Emission management company Pathzero has raised $8.6 million in a Series A+ round, bringing its total Series A funding to $15.6 million.

The round was led by Carthona Capital. Clyde Bank Holdings, Antler, as well as a number of individual investors and internal executives of the company have also invested.
This funding will help the company grow globally and expand its partnerships.
Pathzero's data-driven tool, Pathzero Navigator, is a carbon reporting and analysis solution created specifically for financial institutions to measure, manage and disclose the financed emissions of their investment portfolio.
Carl Prins, CEO of Pathzero said, “This funding will allow us to double down and deliver an unparalleled experience to those clients while continuing to grow our network both here in Australia and globally through further strategic partnerships.

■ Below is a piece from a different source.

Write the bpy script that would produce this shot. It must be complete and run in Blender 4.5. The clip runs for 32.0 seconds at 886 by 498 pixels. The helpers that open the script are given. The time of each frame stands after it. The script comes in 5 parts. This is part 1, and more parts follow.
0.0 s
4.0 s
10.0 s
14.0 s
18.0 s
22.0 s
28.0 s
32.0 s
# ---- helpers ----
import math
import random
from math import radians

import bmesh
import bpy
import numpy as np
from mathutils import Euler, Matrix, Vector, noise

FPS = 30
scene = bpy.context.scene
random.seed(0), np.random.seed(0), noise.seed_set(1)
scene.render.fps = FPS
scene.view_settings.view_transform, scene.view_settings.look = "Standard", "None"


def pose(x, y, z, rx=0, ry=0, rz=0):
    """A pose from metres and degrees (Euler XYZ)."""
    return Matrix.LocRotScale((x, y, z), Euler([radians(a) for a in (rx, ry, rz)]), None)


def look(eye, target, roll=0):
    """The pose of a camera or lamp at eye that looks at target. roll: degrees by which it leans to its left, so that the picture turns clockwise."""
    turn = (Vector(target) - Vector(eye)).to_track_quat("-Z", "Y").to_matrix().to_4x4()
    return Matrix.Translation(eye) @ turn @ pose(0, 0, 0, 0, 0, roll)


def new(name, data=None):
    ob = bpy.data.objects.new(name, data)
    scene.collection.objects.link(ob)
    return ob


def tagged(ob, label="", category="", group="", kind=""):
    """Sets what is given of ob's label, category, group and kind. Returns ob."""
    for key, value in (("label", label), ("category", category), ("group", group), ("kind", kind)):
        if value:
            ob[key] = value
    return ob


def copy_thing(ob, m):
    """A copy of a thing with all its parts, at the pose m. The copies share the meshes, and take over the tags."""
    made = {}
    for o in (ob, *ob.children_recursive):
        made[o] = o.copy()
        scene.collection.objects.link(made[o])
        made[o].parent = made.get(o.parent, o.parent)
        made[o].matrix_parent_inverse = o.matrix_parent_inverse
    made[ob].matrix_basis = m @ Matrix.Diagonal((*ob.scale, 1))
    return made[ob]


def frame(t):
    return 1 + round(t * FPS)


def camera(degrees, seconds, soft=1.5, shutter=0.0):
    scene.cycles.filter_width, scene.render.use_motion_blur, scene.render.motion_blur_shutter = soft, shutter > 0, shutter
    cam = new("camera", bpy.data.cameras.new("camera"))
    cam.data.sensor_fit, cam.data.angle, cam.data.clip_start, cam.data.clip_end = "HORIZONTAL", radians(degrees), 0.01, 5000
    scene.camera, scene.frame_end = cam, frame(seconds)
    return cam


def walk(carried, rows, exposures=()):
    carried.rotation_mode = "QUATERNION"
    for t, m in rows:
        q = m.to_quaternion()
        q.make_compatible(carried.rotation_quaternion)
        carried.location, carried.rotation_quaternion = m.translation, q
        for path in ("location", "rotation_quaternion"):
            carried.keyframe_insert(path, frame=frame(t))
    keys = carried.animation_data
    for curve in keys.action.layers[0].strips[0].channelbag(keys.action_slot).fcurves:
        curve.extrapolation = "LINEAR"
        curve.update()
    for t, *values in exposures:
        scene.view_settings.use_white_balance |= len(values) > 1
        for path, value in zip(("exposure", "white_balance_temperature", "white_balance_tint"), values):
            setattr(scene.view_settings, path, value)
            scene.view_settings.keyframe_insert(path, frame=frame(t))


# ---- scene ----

“Since the roll-out of Navigator we have seen immense interest from the market and have closed some cornerstone deals. This interest reflects the critical need for technology that enables collaboration between businesses to solve the Scope 3 challenge at scale.”
Pathzero Navigator, used by firms including StepStone, HESTA and Carthona Capital, connects financial institutions to their portfolio companies and facilitates the secure flow of carbon information between trusted parties.
This allows portfolio companies to feed their (actual) reported carbon data into Navigator, improving the integrity of financed emissions data and providing the platform and common language required for joint decarbonisation actions.
Pathzero has experienced growth over the past few months following the launch of Navigator and has experienced 1,271 percent year-on-year growth with a slew of new customers.
The company has signed strategic deals locally with several asset managers and superannuation funds, including the national industry superannuation fund for people working in health and community services, HESTA.
Dean Dorrell, partner at Carthona Capital, said, “As regulation intensifies across sectors, we are looking forward to the years ahead as monitoring and reducing financed emissions becomes second nature to financial institutions.”
Moving into 2023 and beyond, it is up to regulators to determine the extent and timing of mandatory financed emissions disclosures by companies.
Until then, the Greenhouse Gas Protocol sets the global standard for defining and accounting for Scope 1, 2 and 3 emissions, and The Partnership for Carbon Accounting Financials (PCAF) Standard builds upon this specifically to set clear methodologies for financial institutions to measure financed emissions.
Together, these provide a solid foundation for financial institutions to use until a more prescriptive regulatory direction emerges.